Given problem:
Start at the line containing "return 1 + round(t * FPS)", stop at the line containing "scene.view_settings.keyframe_insert(path, frame=frame(t))", and set down every line in that stretch exactly as written, and nothing else.

+ + +

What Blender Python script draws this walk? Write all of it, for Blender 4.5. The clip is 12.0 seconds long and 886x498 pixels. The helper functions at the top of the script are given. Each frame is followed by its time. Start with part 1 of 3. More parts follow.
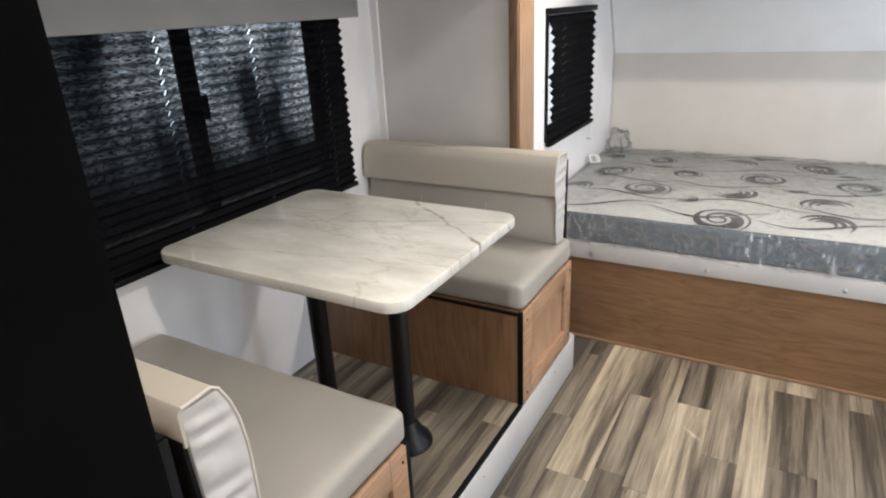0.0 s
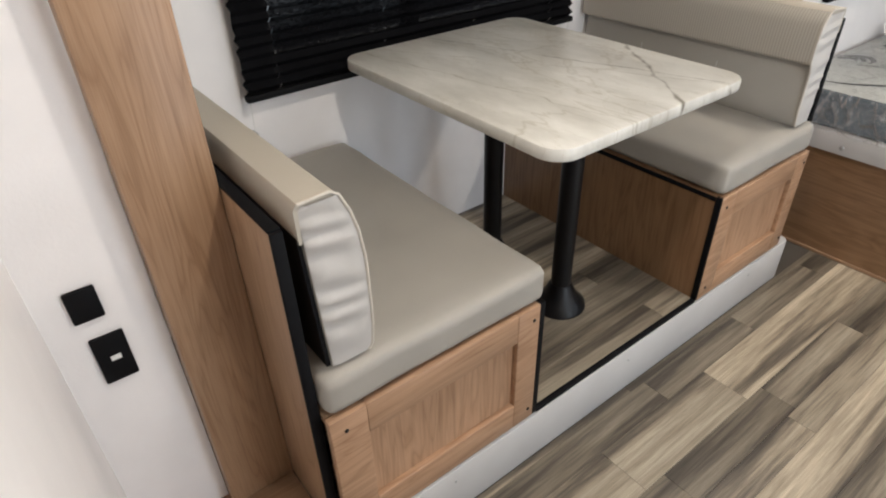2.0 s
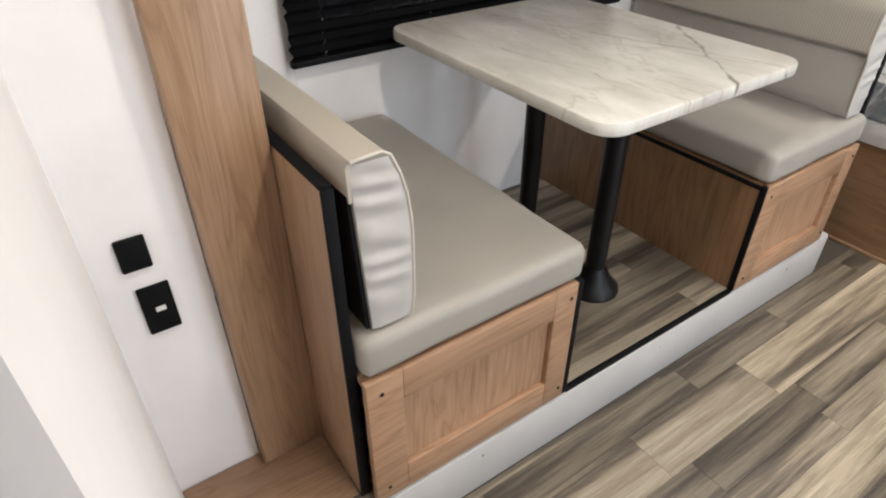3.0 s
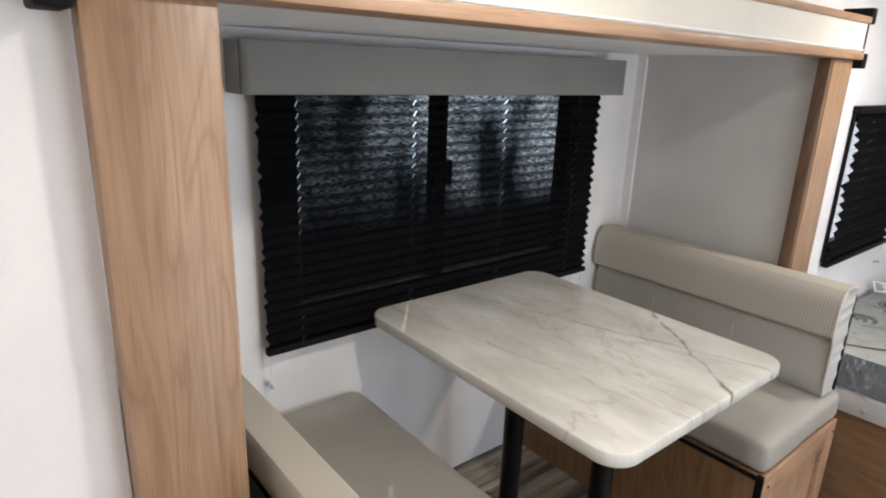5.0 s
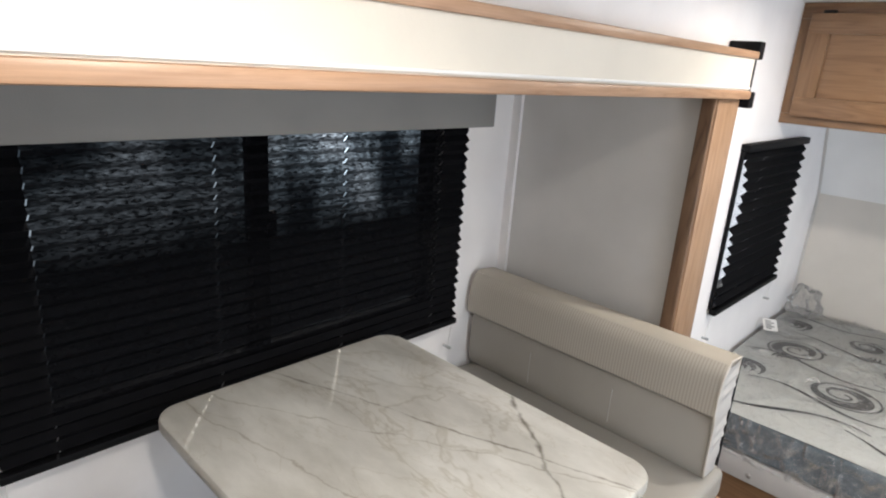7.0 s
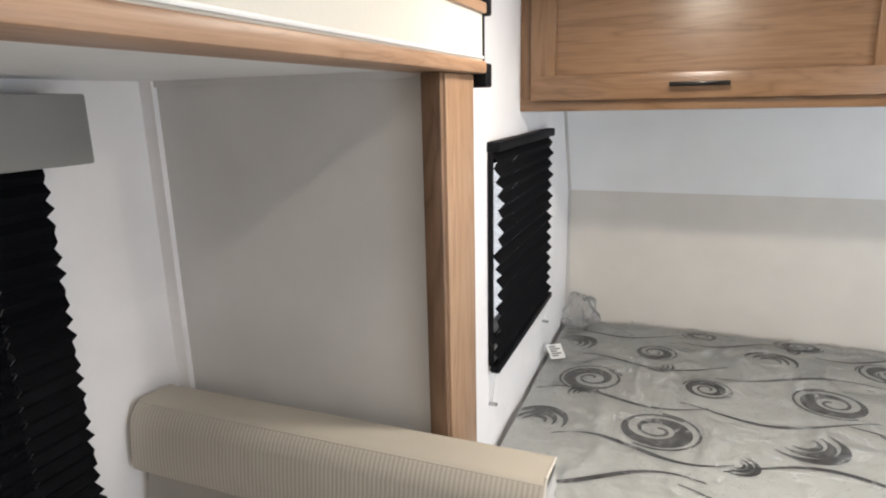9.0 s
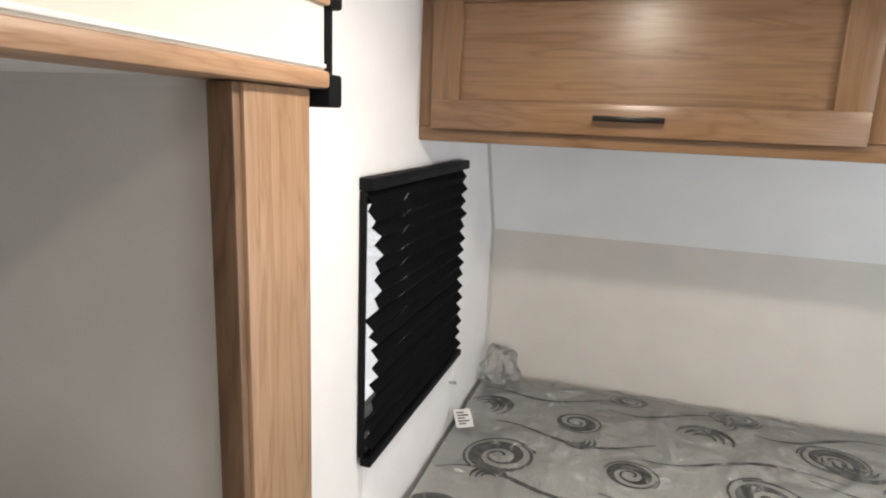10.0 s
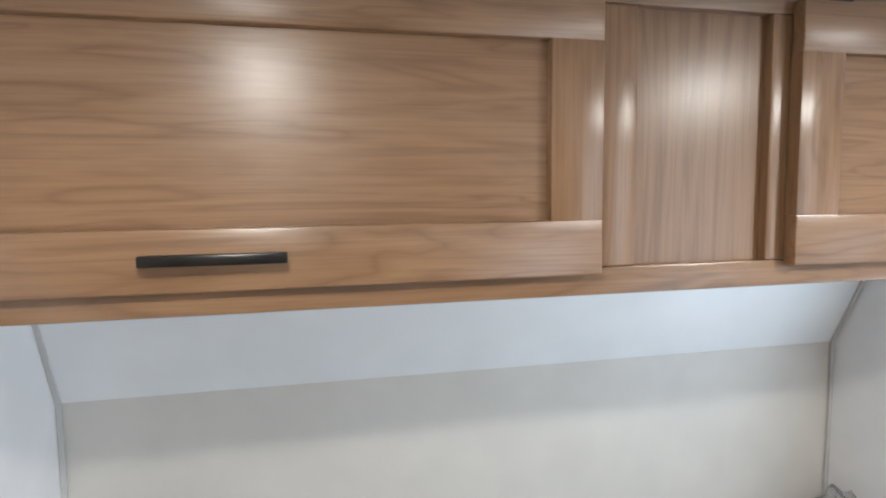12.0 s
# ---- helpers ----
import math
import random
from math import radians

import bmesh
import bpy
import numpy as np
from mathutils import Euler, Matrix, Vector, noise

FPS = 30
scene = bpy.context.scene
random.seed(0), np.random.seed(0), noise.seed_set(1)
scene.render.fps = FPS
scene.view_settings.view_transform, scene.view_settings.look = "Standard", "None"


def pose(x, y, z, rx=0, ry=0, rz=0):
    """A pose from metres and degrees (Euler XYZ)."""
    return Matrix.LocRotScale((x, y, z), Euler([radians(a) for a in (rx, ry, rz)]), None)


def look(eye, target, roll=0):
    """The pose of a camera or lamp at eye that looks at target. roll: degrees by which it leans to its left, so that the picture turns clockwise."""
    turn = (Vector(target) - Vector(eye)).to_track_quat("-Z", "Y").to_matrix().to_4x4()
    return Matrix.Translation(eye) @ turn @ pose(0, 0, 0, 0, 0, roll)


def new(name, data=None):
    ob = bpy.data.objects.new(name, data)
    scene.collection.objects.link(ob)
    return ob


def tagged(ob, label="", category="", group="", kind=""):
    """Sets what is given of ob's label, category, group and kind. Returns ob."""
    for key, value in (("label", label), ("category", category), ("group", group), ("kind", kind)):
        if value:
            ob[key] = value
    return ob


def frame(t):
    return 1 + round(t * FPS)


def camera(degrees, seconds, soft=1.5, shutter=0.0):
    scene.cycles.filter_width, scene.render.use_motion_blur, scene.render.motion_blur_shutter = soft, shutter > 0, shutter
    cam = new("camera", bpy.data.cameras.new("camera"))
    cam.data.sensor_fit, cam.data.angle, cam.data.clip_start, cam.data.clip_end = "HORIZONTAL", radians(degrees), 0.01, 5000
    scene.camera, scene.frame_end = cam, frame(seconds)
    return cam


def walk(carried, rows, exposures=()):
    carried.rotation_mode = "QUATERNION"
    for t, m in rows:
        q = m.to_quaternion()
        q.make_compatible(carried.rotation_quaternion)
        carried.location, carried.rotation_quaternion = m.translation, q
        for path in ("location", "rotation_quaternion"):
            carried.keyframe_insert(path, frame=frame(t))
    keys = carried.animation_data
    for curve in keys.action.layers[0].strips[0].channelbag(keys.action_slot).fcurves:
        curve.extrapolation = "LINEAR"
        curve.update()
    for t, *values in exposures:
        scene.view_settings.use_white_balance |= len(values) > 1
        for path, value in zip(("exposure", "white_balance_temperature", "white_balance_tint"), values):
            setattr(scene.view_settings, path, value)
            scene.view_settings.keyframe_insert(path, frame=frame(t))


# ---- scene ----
cam = camera(72.0, 12.0, 2.0)
PATH = [
    (0, (-0.121, 0.503, 1.425), (-1.065, 2.105, 0.687), -3.0),
    (0.5, (-0.163, 0.660, 1.435), (-1.175, 2.164, 0.590), -2.4),
    (1, (-0.151, 0.702, 1.420), (-1.319, 2.048, 0.512), -2.3),
    (1.5, (-0.096, 0.694, 1.408), (-1.401, 1.801, 0.373), -1.3),
    (2, (-0.104, 0.647, 1.341), (-1.426, 1.640, 0.216), -1.7),
    (2.5, (-0.112, 0.634, 1.314), (-1.448, 1.567, 0.154), -1.7),
    (3, (-0.116, 0.607, 1.312), (-1.460, 1.530, 0.153), -0.2),
    (3.5, (-0.107, 0.625, 1.401), (-1.570, 1.572, 0.421), -0.5),
    (3.7, (-0.121, 0.625, 1.493), (-1.610, 1.584, 0.566), -1.1),
    (5.3, (-0.325, 0.634, 1.472), (-1.782, 1.896, 0.938), 2.5),
    (5.5, (-0.338, 0.644, 1.493), (-1.769, 1.935, 0.956), 2.6),
    (6, (-0.349, 0.704, 1.490), (-1.756, 2.034, 0.988), 2.6),
    (6.5, (-0.383, 0.870, 1.527), (-1.777, 2.203, 0.997), 2.4),
    (6.7, (-0.380, 0.924, 1.581), (-1.748, 2.266, 1.005), 3.4),
    (8.3, (-0.655, 1.490, 1.513), (-1.629, 3.186, 1.093), -1.1),
    (8.5, (-0.654, 1.527, 1.503), (-1.536, 3.272, 1.080), -1.2),
    (9, (-0.643, 1.674, 1.493), (-1.358, 3.480, 1.018), -1.3),
    (9.5, (-0.593, 1.865, 1.491), (-1.250, 3.691, 1.010), 0.5),
    (10, (-0.593, 2.025, 1.504), (-1.174, 3.893, 1.088), 2.3),
    (10.5, (-0.712, 2.277, 1.557), (-1.071, 4.221, 1.253), 0.3),
    (11, (-0.759, 2.393, 1.566), (-0.785, 4.385, 1.390), -0.6),
    (11.5, (-0.708, 2.508, 1.566), (-0.444, 4.484, 1.402), -1.2),
    (12, (-0.542, 2.670, 1.579), (-0.084, 4.607, 1.391), -0.6),
]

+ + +

Output for this task:
    return 1 + round(t * FPS)


def camera(degrees, seconds, soft=1.5, shutter=0.0):
    scene.cycles.filter_width, scene.render.use_motion_blur, scene.render.motion_blur_shutter = soft, shutter > 0, shutter
    cam = new("camera", bpy.data.cameras.new("camera"))
    cam.data.sensor_fit, cam.data.angle, cam.data.clip_start, cam.data.clip_end = "HORIZONTAL", radians(degrees), 0.01, 5000
    scene.camera, scene.frame_end = cam, frame(seconds)
    return cam


def walk(carried, rows, exposures=()):
    carried.rotation_mode = "QUATERNION"
    for t, m in rows:
        q = m.to_quaternion()
        q.make_compatible(carried.rotation_quaternion)
        carried.location, carried.rotation_quaternion = m.translation, q
        for path in ("location", "rotation_quaternion"):
            carried.keyframe_insert(path, frame=frame(t))
    keys = carried.animation_data
    for curve in keys.action.layers[0].strips[0].channelbag(keys.action_slot).fcurves:
        curve.extrapolation = "LINEAR"
        curve.update()
    for t, *values in exposures:
        scene.view_settings.use_white_balance |= len(values) > 1
        for path, value in zip(("exposure", "white_balance_temperature", "white_balance_tint"), values):
            setattr(scene.view_settings, path, value)
            scene.view_settings.keyframe_insert(path, frame=frame(t))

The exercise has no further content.